Хотя Пассананте на последующих допросах и отрицал намерение лишить себя жизни, стараясь примирить и кое-как пояснить разноречие своих показаний ссылкой на изречение Робеспьера: "Идеи воспламеняются от крови", но я не придаю этому факту никакого значения и считаю первое признание, сделанное сгоряча, наиболее правдивым и искренним. К тому же оно было повторено несколько раз, и все подробности его оказались вполне достоверными. А запирательство Пассананте и вообще все его поведение после первых допросов объясняется чисто безумным политическим тщеславием, которое разыгралось у него с особенной силой, когда он увидел, что к нему относятся серьезно и что газеты, судьи, даже врачи видят в нем опасного политического деятеля. Эту незаслуженную репутацию он и старался поддержать, насколько позволяла ему его необыкновенная любовь к истине. И так как все окружающие видели в нем закоренелого революционера или ловкого заговорщика, он мало-помалу забыл свое прежнее отчаянное положение, когда ради куска насущного хлеба он готов был пойти на какую угодно черную работу, и вообразил себя политическим мучеником.

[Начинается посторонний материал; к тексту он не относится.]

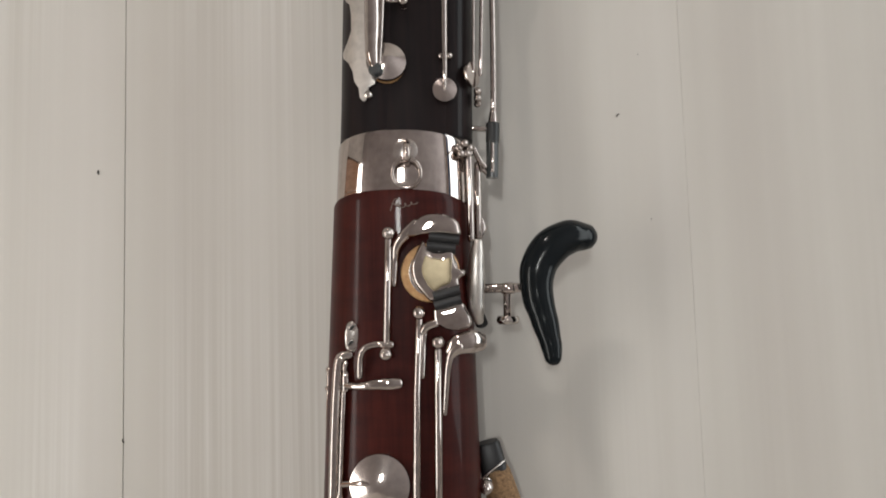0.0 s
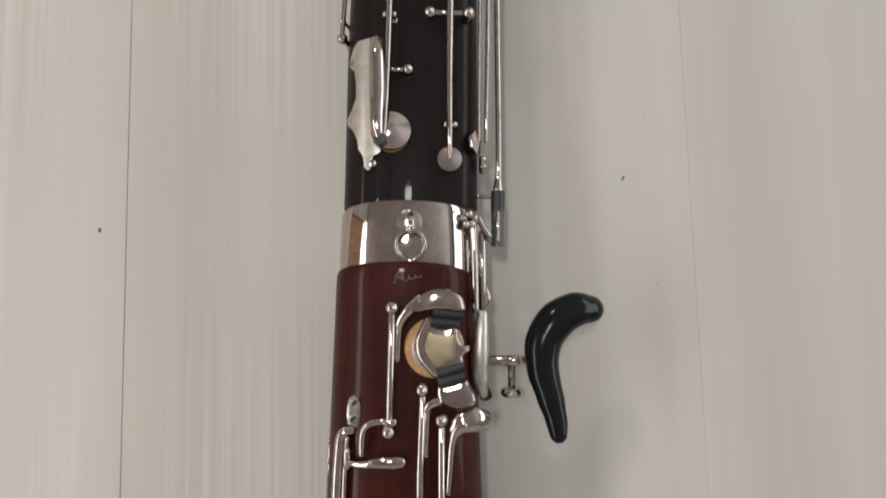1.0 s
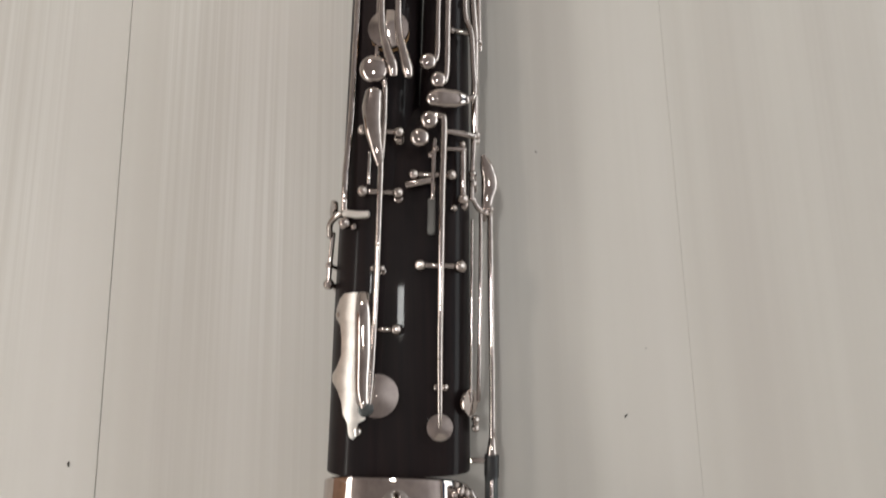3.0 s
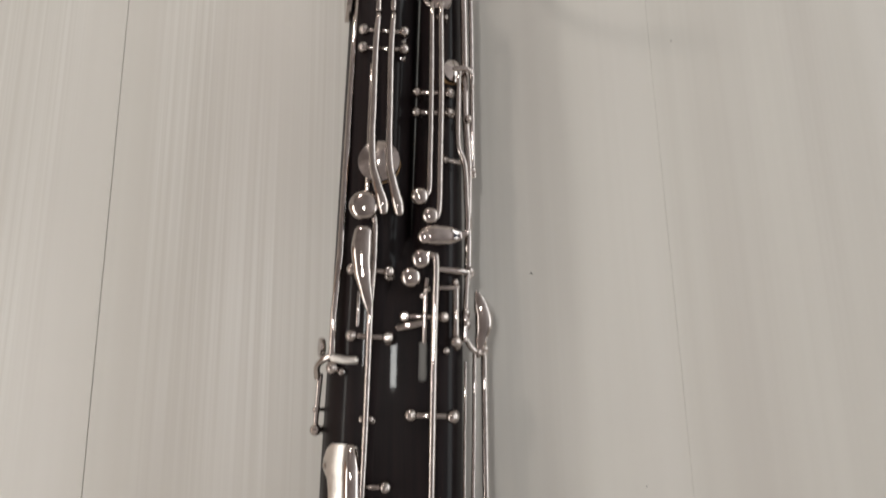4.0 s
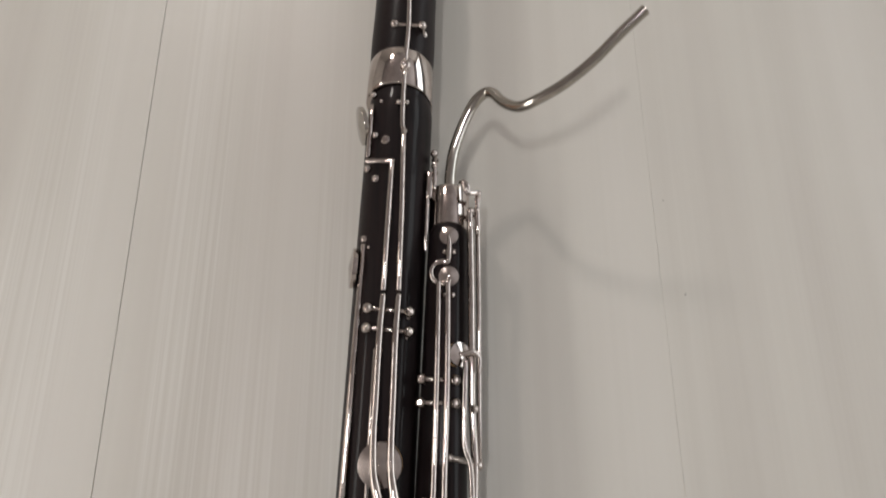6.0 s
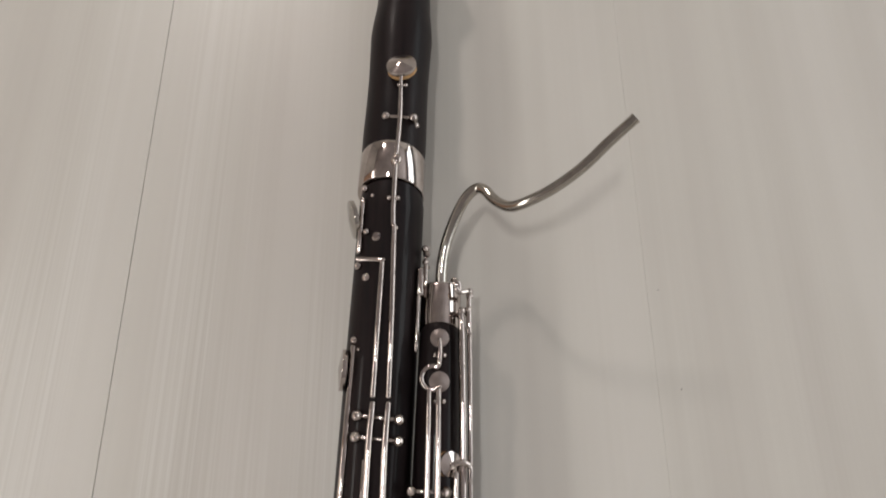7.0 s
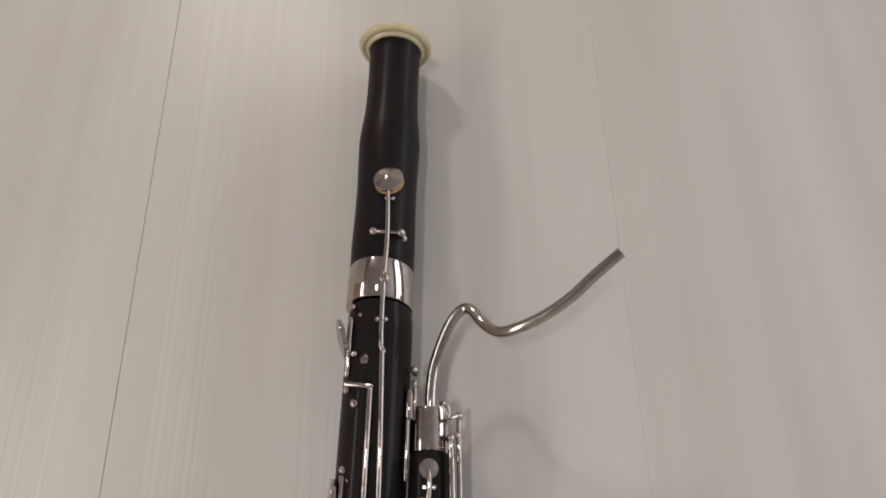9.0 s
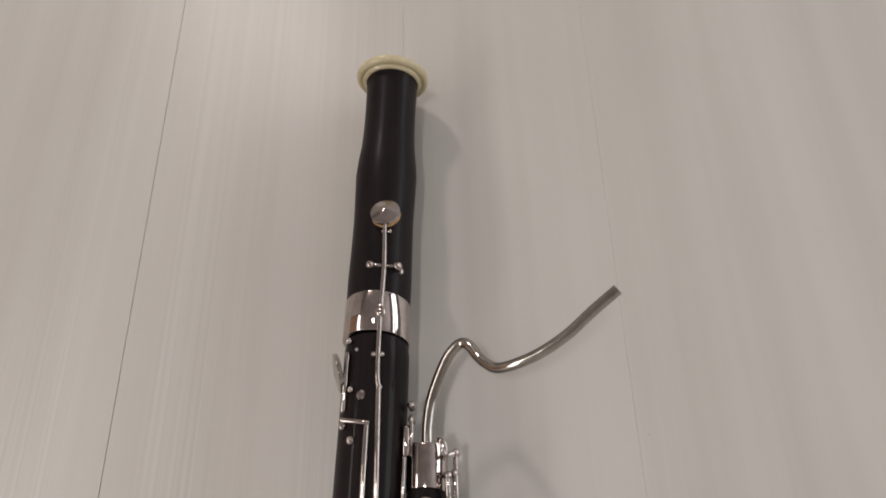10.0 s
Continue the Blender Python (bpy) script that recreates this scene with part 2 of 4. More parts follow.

Королевскому прокурору, положим, извинительно, если он увидел преступление там, где его не было, и с помощью фантазии старался доказать существование заговора, не имея для этого решительно никаких данных, потому что как жалкий нож (орудие покушения), так и полное бессилие, а также крайняя неумелость решившегося на него человека могли служить только очевидным доказательством, что Пассананте действовал под влиянием психоза и лишь на свой страх.

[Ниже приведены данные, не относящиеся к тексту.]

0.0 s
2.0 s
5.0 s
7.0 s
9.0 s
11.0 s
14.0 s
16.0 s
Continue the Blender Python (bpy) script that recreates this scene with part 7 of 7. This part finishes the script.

Но если бы даже самое тщательное следствие и не подтвердило неосновательность прокурорского предположения, то врачи-эксперты, эти наиболее рьяные из судебных следователей (piu fiscali del fisca), должны же были убедить блюстителя закона в сделанной им ошибке. Я настаиваю на том, что верно лишь первое показание Пассананте, повторенное, впрочем, три раза, тем более что оно вполне согласуется с данными судебного следствия, с письменными произведениями преступника, в которых нет и помина о цареубийстве, и со всей его скромной, безвестной жизнью до рокового события. Кроме того, уже будучи в тюрьме, он не только не боялся смерти, но даже высказывал желание, чтобы его казнили. Наконец, только идея самоубийства и придает этому преступлению известный смысл; но отнимите ее -- и оно оказывается нелепым, непонятным. Процесс Пассананте потому и остался для всех загадкой, что объяснение причины преступления, высказанное прокурором, было неверно, а верное не было принято.

Первым главным поводом к совершению преступления, без сомнения, послужила для Пассананте, как впоследствии и для Гито, нищета в соединении с громадным и ненормально развитым тщеславием. Далее, если он и относится к чему-нибудь с увлечением, фанатически, то совсем не к политике, но исключительно лишь к собственным безграмотным, до смешного нелепым произведениям. Он плачет и беснуется на суде присяжных не в том случае, когда оскорбляют его партию, но когда ему отказывают в прочтении одного из сочиненных им писем или чернят его доброе имя помощника повара, указывая на то, что он неглижировал своею обязанностью мыть посуду и вместо того постоянно занимался чтением. Пассананте отрицает справедливость этого показания, хотя оно могло быть ему полезно как доказательство того, что он -- маттоид.